In my opinion, public education has gone down a path of disaster in many ways – too many teaching methodologies that are not much more than somebody’s fad idea instead of being verifiably certified effective, teachers who believe their mission is to indoctrinate students with “a worldview” instead of teaching subject basics well, and unions that want you to simply believe that higher salaries and perks are an instant panacea to what they’ve been doing the last 30 years.

So, DO watch this of a high school student asking other students some simple, basic American Civics and geography questions.  Watch the utter cluelessness (with the exception of one young lady) and the blank stares of these high schoolers when the mic is offered in their general direction.

(H/T: The Blaze)

Well prepared and taught by their teachers, eh?  The problem for parents and taxpayers is…

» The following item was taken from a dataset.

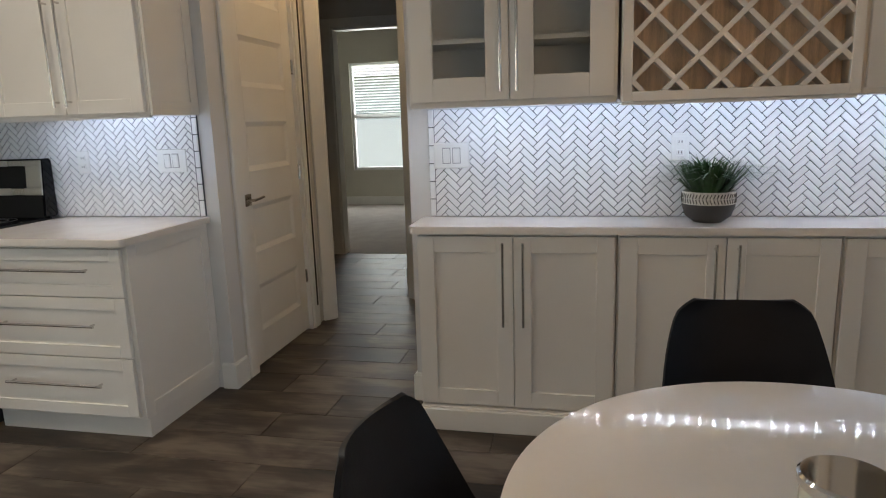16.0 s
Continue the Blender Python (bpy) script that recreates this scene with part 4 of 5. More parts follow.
st = bar_stool(-1.740, 4.33)
copy_thing(st, pose(-0.855, 4.35, 0, 0, 0, 1.5))


def succulent_bowl():
    root = thing("succulent_bowl", "grey stoneware bowl of small green succulents", "plant", (-2.545, 4.985, 0.916))
    part(root, "bowl", SUCC_POT, lambda bm: lathe(bm, [(0.0, 0.0), (0.085, 0.0), (0.115, 0.02), (0.128, 0.06), (0.122, 0.095), (0.112, 0.10), (0.110, 0.09), (0.0, 0.088)], 36), 50)
    part(root, "soil", SOIL, lambda bm: lathe(bm, [(0.0, 0.094), (0.109, 0.094), (0.109, 0.086)], 24))
    rng = random.Random(4)

    def leaves(bm):
        # pointed fleshy rosettes, the middle one tall
        for cx, cy, n, size in ((0.0, 0.0, 34, 0.115), (-0.065, 0.015, 20, 0.062), (0.065, -0.01, 20, 0.062), (0.01, 0.065, 16, 0.055), (-0.01, -0.066, 16, 0.05)):
            for k in range(n):
                a, u = k * 2.4 + rng.uniform(-0.2, 0.2), (k + 0.5) / n
                e = radians(80 - 68 * u + rng.uniform(-5, 5))
                d = Vector((math.cos(a), math.sin(a), 0))
                reach = size * (0.75 + 0.25 * rng.random())
                base = Vector((cx, cy, 0.096)) + d * 0.012 * u
                tip = base + (d * math.cos(e) + Vector((0, 0, math.sin(e)))) * reach
                mid = base.lerp(tip, 0.5) + Vector((0, 0, -0.010 * u)) + d * 0.006
                w = 0.085 * size
                tube(bm, [base, base.lerp(mid, 0.6), mid, mid.lerp(tip, 0.5), tip], w, 5, radii=[w * 0.7, w, w * 0.95, w * 0.55, 0.0006])
    part(root, "leaves", LEAF, leaves, 60)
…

…that the teaching profession confronts them with uppity service and attitudes (“well, weknow better than most parents what is best for the children!”).  The unions won’t accept blame – they utterly condemn any form of competition (think non-union charter schools and the ability of parents to have more control on how their children are educated via school choice) or moan and groan that “hey blame the results on those kids!”. They do believe that putting more in the pockets of teachers’ union member will solve the problem (even as the message is sent “hey, don’t pay us more?  Your kids will suffer!”).

Right.  The problem is that the NEA’s words said when they didn’t think we all were listening, they show a different face;  from a post I did back in 2009, here are the words of the retiring NEA General Counsel saying it is NOT about the children but about the power of the Union:

Teaching is not the highest calling, only power.

Despite what some among us would like to believe it is not because of our creative ideas. It is not because of the merit of our positions. It is not because we care about children and it is not because we have a vision of a great public school for every child. NEA and its affiliates are effective advocates because we have power.

And we have power because there are more than 3.2 million people who are willing to pay us hundreds of millions of dollars in dues each year, because they believe that we are the unions that can most effectively represent them, the unions that can protect their rights and advance their interests as education employees.

This is not to say that the concern of NEA and its affiliates with closing achievement gaps, reducing dropout rates, improving teacher quality and the like are unimportant or inappropriate. To the contrary. These are the goals that guide the work we do. But they need not and must not be achieved at the expense of due process, employee rights and collective bargaining. That simply is too high a price to pay.

Too high a price to pay for educated children. Chanin got wild applause from thousands of NEA members at the San Diego Convention Centerfor his remarks.